## WHAT TO PRODUCE
Starting with the first line of the data that follows, transcribe every line verbatim until the line containing "self.f[win] = -r if cut else r" has been transcribed.

## PROVIDED MATERIAL

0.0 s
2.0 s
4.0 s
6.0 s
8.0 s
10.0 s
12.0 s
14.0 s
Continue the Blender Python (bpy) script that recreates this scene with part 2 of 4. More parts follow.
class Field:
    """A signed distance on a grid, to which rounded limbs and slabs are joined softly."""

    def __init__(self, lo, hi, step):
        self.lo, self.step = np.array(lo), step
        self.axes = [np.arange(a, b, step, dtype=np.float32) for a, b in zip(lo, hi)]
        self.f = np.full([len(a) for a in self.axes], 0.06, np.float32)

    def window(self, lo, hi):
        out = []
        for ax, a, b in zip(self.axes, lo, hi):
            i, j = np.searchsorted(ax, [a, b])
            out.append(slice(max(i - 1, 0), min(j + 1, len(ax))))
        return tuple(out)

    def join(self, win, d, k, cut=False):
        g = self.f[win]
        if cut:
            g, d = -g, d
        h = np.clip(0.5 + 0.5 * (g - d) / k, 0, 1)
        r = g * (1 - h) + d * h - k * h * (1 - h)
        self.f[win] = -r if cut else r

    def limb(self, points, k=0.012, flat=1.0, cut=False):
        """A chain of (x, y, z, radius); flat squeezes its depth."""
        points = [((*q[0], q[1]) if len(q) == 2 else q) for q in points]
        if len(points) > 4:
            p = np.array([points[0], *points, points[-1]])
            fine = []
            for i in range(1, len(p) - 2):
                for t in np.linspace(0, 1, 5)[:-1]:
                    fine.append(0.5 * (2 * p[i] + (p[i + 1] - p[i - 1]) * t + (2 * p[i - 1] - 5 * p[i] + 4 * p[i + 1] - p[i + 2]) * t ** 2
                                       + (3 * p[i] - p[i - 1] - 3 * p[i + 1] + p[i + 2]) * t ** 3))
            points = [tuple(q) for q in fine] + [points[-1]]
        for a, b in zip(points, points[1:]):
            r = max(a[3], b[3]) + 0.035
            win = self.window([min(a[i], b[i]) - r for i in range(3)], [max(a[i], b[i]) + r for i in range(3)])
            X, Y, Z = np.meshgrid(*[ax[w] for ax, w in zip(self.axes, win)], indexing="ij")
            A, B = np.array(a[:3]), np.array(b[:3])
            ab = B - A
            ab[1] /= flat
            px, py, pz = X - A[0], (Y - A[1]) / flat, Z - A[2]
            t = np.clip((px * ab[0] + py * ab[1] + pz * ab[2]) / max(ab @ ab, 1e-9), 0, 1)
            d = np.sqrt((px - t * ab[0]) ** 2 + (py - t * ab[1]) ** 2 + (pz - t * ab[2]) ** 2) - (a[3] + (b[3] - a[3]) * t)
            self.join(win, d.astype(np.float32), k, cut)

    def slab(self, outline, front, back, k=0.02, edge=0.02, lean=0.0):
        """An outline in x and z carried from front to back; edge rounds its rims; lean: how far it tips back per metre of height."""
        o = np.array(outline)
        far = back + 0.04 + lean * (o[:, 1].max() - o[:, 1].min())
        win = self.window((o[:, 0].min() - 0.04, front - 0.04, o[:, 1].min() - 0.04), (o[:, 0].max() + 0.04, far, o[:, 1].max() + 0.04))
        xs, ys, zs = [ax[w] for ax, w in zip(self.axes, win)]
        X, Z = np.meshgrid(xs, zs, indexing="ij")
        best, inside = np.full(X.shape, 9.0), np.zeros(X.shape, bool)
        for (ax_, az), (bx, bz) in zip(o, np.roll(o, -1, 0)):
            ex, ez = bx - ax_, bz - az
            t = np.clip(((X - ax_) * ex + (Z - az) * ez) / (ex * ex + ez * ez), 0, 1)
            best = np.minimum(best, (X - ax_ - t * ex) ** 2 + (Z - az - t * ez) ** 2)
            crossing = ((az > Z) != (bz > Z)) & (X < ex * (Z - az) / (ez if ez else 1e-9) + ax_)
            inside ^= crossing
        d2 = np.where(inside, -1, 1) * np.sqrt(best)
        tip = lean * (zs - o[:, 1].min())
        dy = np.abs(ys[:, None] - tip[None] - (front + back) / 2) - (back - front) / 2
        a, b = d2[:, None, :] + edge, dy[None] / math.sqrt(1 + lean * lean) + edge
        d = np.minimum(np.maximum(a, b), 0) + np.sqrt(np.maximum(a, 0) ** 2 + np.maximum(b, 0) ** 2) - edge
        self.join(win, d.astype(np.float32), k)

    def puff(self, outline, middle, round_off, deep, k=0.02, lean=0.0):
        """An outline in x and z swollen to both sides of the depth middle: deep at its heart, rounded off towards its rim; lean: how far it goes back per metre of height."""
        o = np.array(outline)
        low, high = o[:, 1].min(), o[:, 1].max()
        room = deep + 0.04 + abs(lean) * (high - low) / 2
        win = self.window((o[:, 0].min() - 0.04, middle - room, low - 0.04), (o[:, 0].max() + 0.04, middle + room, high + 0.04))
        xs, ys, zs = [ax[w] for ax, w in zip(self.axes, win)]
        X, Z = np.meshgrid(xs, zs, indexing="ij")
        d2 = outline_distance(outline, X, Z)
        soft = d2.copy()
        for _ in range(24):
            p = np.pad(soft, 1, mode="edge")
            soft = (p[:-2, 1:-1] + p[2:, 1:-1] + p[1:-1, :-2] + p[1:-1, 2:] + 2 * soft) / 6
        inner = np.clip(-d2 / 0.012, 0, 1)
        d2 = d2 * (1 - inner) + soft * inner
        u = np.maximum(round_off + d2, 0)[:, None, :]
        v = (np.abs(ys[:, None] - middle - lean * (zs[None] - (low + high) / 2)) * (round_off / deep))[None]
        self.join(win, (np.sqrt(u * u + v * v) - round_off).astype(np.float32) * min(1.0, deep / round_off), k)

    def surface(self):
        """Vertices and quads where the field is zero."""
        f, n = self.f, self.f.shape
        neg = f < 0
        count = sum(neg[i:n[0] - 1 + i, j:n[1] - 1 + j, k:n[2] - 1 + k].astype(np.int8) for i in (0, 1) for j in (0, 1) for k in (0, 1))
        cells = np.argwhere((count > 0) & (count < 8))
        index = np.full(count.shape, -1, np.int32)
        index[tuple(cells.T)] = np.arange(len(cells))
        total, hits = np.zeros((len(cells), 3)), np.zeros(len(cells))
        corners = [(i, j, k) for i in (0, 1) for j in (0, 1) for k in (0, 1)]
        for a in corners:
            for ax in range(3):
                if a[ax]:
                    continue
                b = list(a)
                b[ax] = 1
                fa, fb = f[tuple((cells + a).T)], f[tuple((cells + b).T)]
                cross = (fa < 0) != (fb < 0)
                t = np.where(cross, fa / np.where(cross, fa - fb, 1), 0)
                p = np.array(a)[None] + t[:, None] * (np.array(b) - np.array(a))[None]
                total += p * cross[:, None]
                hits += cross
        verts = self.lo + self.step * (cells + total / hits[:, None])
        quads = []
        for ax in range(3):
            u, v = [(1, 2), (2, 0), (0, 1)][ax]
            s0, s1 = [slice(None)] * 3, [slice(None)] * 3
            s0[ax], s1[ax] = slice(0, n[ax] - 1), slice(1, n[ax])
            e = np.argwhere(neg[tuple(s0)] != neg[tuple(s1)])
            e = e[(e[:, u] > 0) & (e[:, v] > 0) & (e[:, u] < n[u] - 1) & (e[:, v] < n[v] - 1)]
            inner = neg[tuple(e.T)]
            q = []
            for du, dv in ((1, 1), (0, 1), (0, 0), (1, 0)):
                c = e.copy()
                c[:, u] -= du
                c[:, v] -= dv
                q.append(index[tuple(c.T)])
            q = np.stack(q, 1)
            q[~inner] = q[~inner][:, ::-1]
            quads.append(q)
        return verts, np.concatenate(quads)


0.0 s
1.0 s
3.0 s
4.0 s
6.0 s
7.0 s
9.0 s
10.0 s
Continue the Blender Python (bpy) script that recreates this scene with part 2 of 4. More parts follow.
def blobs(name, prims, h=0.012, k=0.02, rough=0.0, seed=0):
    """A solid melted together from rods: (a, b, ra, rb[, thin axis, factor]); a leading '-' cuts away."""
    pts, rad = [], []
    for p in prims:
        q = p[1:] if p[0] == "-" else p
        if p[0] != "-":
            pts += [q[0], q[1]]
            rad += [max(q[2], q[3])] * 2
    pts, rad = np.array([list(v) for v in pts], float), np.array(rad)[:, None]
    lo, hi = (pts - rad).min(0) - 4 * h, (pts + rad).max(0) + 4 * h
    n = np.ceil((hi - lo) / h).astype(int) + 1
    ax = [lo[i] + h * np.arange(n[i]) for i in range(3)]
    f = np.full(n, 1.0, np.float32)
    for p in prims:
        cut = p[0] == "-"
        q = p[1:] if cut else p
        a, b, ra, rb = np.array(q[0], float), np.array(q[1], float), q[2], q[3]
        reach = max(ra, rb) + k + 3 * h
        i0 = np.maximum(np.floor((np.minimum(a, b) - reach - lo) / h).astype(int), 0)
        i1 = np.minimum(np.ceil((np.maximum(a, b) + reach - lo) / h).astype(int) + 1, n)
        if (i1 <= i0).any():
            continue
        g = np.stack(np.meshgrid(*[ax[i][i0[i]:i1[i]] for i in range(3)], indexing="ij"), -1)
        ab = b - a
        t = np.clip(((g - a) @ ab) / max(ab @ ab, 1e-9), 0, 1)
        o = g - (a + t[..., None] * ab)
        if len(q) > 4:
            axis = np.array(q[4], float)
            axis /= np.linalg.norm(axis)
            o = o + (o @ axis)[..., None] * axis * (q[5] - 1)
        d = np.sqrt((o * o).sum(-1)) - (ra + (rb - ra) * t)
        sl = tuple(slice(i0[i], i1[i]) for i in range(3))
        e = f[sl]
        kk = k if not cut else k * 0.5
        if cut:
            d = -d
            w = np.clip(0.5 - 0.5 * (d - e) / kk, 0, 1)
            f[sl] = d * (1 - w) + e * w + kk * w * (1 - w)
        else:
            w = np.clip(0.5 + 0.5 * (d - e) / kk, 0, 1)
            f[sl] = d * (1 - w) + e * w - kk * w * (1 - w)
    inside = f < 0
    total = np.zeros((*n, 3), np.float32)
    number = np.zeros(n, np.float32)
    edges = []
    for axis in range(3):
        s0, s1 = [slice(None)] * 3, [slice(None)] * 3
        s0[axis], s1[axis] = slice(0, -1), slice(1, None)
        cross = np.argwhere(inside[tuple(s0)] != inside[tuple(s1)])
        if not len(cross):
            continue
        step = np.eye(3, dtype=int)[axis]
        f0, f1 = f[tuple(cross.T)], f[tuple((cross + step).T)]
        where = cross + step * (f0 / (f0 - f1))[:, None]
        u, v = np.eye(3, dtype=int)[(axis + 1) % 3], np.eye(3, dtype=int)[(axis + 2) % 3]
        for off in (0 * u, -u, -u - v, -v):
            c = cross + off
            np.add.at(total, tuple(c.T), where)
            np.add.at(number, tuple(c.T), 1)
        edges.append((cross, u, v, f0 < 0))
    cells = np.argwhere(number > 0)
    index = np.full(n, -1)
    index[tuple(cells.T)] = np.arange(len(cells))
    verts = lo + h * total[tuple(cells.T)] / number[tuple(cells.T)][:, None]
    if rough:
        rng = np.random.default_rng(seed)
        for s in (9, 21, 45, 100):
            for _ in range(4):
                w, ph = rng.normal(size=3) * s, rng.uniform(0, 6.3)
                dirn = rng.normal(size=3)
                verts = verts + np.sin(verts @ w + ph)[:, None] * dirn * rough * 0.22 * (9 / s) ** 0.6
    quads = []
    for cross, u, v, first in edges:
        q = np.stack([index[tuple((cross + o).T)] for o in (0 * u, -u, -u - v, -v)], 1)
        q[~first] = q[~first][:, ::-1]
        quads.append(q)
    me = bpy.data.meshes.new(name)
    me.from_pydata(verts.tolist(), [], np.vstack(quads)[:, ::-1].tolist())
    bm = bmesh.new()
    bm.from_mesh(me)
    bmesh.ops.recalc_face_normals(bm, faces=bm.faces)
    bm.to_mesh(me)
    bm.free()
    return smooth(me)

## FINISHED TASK
0.0 s
2.0 s
4.0 s
6.0 s
8.0 s
10.0 s
12.0 s
14.0 s
Continue the Blender Python (bpy) script that recreates this scene with part 2 of 4. More parts follow.
class Field:
    """A signed distance on a grid, to which rounded limbs and slabs are joined softly."""

    def __init__(self, lo, hi, step):
        self.lo, self.step = np.array(lo), step
        self.axes = [np.arange(a, b, step, dtype=np.float32) for a, b in zip(lo, hi)]
        self.f = np.full([len(a) for a in self.axes], 0.06, np.float32)

    def window(self, lo, hi):
        out = []
        for ax, a, b in zip(self.axes, lo, hi):
            i, j = np.searchsorted(ax, [a, b])
            out.append(slice(max(i - 1, 0), min(j + 1, len(ax))))
        return tuple(out)

    def join(self, win, d, k, cut=False):
        g = self.f[win]
        if cut:
            g, d = -g, d
        h = np.clip(0.5 + 0.5 * (g - d) / k, 0, 1)
        r = g * (1 - h) + d * h - k * h * (1 - h)
        self.f[win] = -r if cut else r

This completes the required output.